## Start DATASET RECORDS

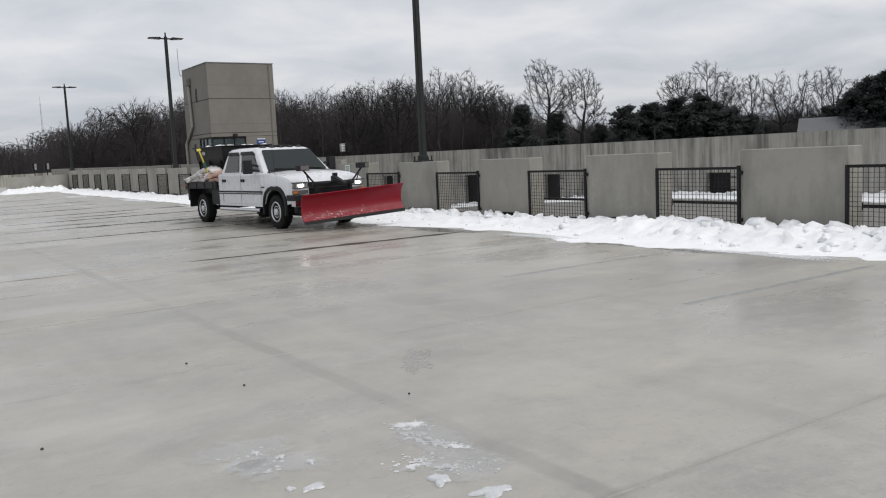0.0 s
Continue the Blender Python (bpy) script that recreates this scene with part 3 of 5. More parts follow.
snow_bank("snow_bank", "white snow bank along the outer parapet", (OUTER_X - 0.01, -4), (OUTER_X - 0.01, 18.5), (-1, 0), 1.2, 0.16, 9, 16, 0.1, lane_z)
snow_bank("snow_bank", "thin white snow along the outer parapet", (OUTER_X - 0.01, 18), (OUTER_X - 0.01, 60), (-1, 0), 1.2, 0.14, 8, 18, 0.1, lane_z)


# ---- bare trees ----
def bark(name, a, b):
    m = Mat(name, a, 0.9)
    n = m.noise(1.2)
    m.color(m.mix(m.mix(a, b, m.val(n, 0.35, 0.65, 0, 1)), tuple(0.6 * v for v in a), m.val(m.island(), 0, 1, 0, 0.7)))
    return m.m


M_BARK = bark("grey_brown_bark", (0.032, 0.029, 0.028), (0.02, 0.019, 0.018))
# bark of the woods, paler than M_BARK: distance haze put into the colour
M_WOODS = bark("hazed_woods_bark", (0.062, 0.055, 0.055), (0.04, 0.036, 0.038))
M_NEEDLE = Mat("dark_needles", (0.04, 0.055, 0.038), 0.9)
M_NEEDLE.color(M_NEEDLE.mix((0.028, 0.034, 0.032), (0.02, 0.025, 0.023), M_NEEDLE.island()))
M_NEEDLE = M_NEEDLE.m


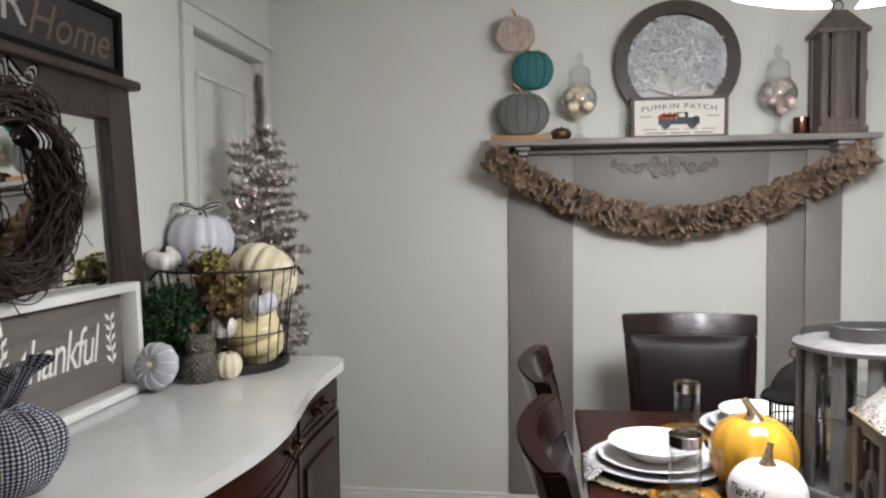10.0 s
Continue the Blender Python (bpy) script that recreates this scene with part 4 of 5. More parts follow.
def chunk(name, cx, z0, r, h, skin, label, gm, ribs, tilt=0):
    bm = pumpkin_bm(r, h, ribs, 0.05, dimple=0.05, nu=64)
    for v in bm.verts:
        v.co.y *= 0.32
    bmesh.ops.rotate(bm, cent=(0, 0, h / 2), matrix=Matrix.Rotation(radians(tilt), 3, "Y"), verts=bm.verts)
    bmesh.ops.translate(bm, vec=(cx, 0, z0), verts=bm.verts)
    p = part(name, bm, skin, st, label)
    if gm:
        for q in (-0.62, -0.22, 0.2, 0.6):
            pts = []
            for i in range(13):
                b = math.pi * (0.1 + 0.8 * i / 12)
                s = math.sin(b) ** 0.85
                pts.append((cx + q * r * s * 0.985, -0.32 * r * s * (1 - q * q) ** 0.5 * 0.985, z0 + h / 2 * (1 - math.cos(b))))
            part("groove_line", tb(pts, 0.0024, 5), gm, st)
    return p


chunk("grey_pumpkin", -0.005, 0.024, 0.112, 0.185, M["greypaint"], "grey chalk-painted pumpkin", M["groove"], 7)
chunk("teal_pumpkin", 0.036, 0.214, 0.088, 0.165, M["teal"], "teal chalk-painted pumpkin", M["tealgroove"], 7)
chunk("twine_pumpkin", -0.032, 0.372, 0.080, 0.145, M["wicker"], "whitewashed twine-wrapped pumpkin", None, 8)
bm = bmesh.new()
rng = random.Random(4)
for k in range(46):
    q = rng.uniform(-0.95, 0.95)
    q2 = q + rng.uniform(-0.35, 0.35)
    pts = []
    for i in range(11):
        b = math.pi * (0.06 + 0.88 * i / 10)
        s = math.sin(b) ** 0.85
        qq = max(-0.97, min(0.97, q + (q2 - q) * i / 10))
        pts.append((-0.032 + qq * 0.080 * s, -0.33 * 0.080 * s * (1 - qq * qq) ** 0.5 - 0.001, 0.372 + 0.0725 * (1 - math.cos(b))))
    tube(bm, pts, 0.0019, 4)
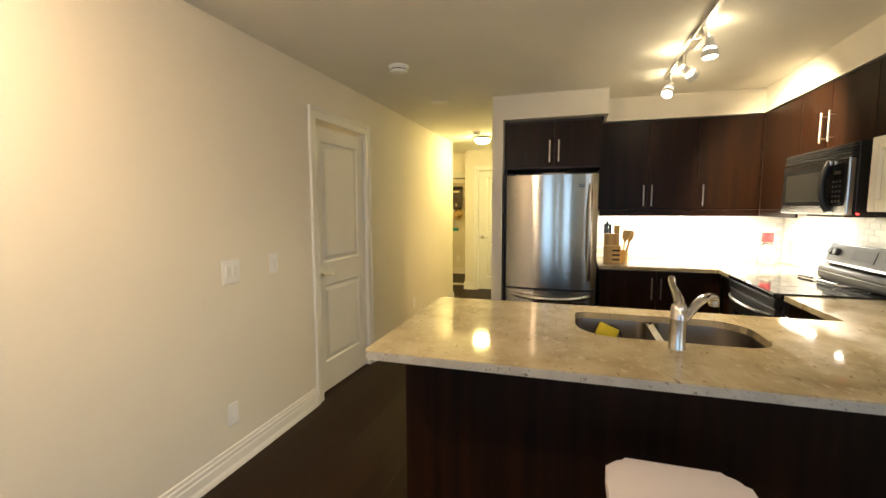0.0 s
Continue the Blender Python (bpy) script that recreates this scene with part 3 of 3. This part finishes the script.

## End DATASET RECORDS

* _WHAT TO DO_
Retype all of the entries exactly as written, leaving out any images.

* _WRITTEN ANSWER_
0.0 s
Continue the Blender Python (bpy) script that recreates this scene with part 3 of 5. More parts follow.
snow_bank("snow_bank", "white snow bank along the outer parapet", (OUTER_X - 0.01, -4), (OUTER_X - 0.01, 18.5), (-1, 0), 1.2, 0.16, 9, 16, 0.1, lane_z)
snow_bank("snow_bank", "thin white snow along the outer parapet", (OUTER_X - 0.01, 18), (OUTER_X - 0.01, 60), (-1, 0), 1.2, 0.14, 8, 18, 0.1, lane_z)


# ---- bare trees ----
def bark(name, a, b):
    m = Mat(name, a, 0.9)
    n = m.noise(1.2)
    m.color(m.mix(m.mix(a, b, m.val(n, 0.35, 0.65, 0, 1)), tuple(0.6 * v for v in a), m.val(m.island(), 0, 1, 0, 0.7)))
    return m.m


M_BARK = bark("grey_brown_bark", (0.032, 0.029, 0.028), (0.02, 0.019, 0.018))
# bark of the woods, paler than M_BARK: distance haze put into the colour
M_WOODS = bark("hazed_woods_bark", (0.062, 0.055, 0.055), (0.04, 0.036, 0.038))
M_NEEDLE = Mat("dark_needles", (0.04, 0.055, 0.038), 0.9)
M_NEEDLE.color(M_NEEDLE.mix((0.028, 0.034, 0.032), (0.02, 0.025, 0.023), M_NEEDLE.island()))
M_NEEDLE = M_NEEDLE.m


10.0 s
Continue the Blender Python (bpy) script that recreates this scene with part 4 of 5. More parts follow.
def chunk(name, cx, z0, r, h, skin, label, gm, ribs, tilt=0):
    bm = pumpkin_bm(r, h, ribs, 0.05, dimple=0.05, nu=64)
    for v in bm.verts:
        v.co.y *= 0.32
    bmesh.ops.rotate(bm, cent=(0, 0, h / 2), matrix=Matrix.Rotation(radians(tilt), 3, "Y"), verts=bm.verts)
    bmesh.ops.translate(bm, vec=(cx, 0, z0), verts=bm.verts)
    p = part(name, bm, skin, st, label)
    if gm:
        for q in (-0.62, -0.22, 0.2, 0.6):
            pts = []
            for i in range(13):
                b = math.pi * (0.1 + 0.8 * i / 12)
                s = math.sin(b) ** 0.85
                pts.append((cx + q * r * s * 0.985, -0.32 * r * s * (1 - q * q) ** 0.5 * 0.985, z0 + h / 2 * (1 - math.cos(b))))
            part("groove_line", tb(pts, 0.0024, 5), gm, st)
    return p


chunk("grey_pumpkin", -0.005, 0.024, 0.112, 0.185, M["greypaint"], "grey chalk-painted pumpkin", M["groove"], 7)
chunk("teal_pumpkin", 0.036, 0.214, 0.088, 0.165, M["teal"], "teal chalk-painted pumpkin", M["tealgroove"], 7)
chunk("twine_pumpkin", -0.032, 0.372, 0.080, 0.145, M["wicker"], "whitewashed twine-wrapped pumpkin", None, 8)
bm = bmesh.new()
rng = random.Random(4)
for k in range(46):
    q = rng.uniform(-0.95, 0.95)
    q2 = q + rng.uniform(-0.35, 0.35)
    pts = []
    for i in range(11):
        b = math.pi * (0.06 + 0.88 * i / 10)
        s = math.sin(b) ** 0.85
        qq = max(-0.97, min(0.97, q + (q2 - q) * i / 10))
        pts.append((-0.032 + qq * 0.080 * s, -0.33 * 0.080 * s * (1 - qq * qq) ** 0.5 - 0.001, 0.372 + 0.0725 * (1 - math.cos(b))))
    tube(bm, pts, 0.0019, 4)
0.0 s
Continue the Blender Python (bpy) script that recreates this scene with part 3 of 3. This part finishes the script.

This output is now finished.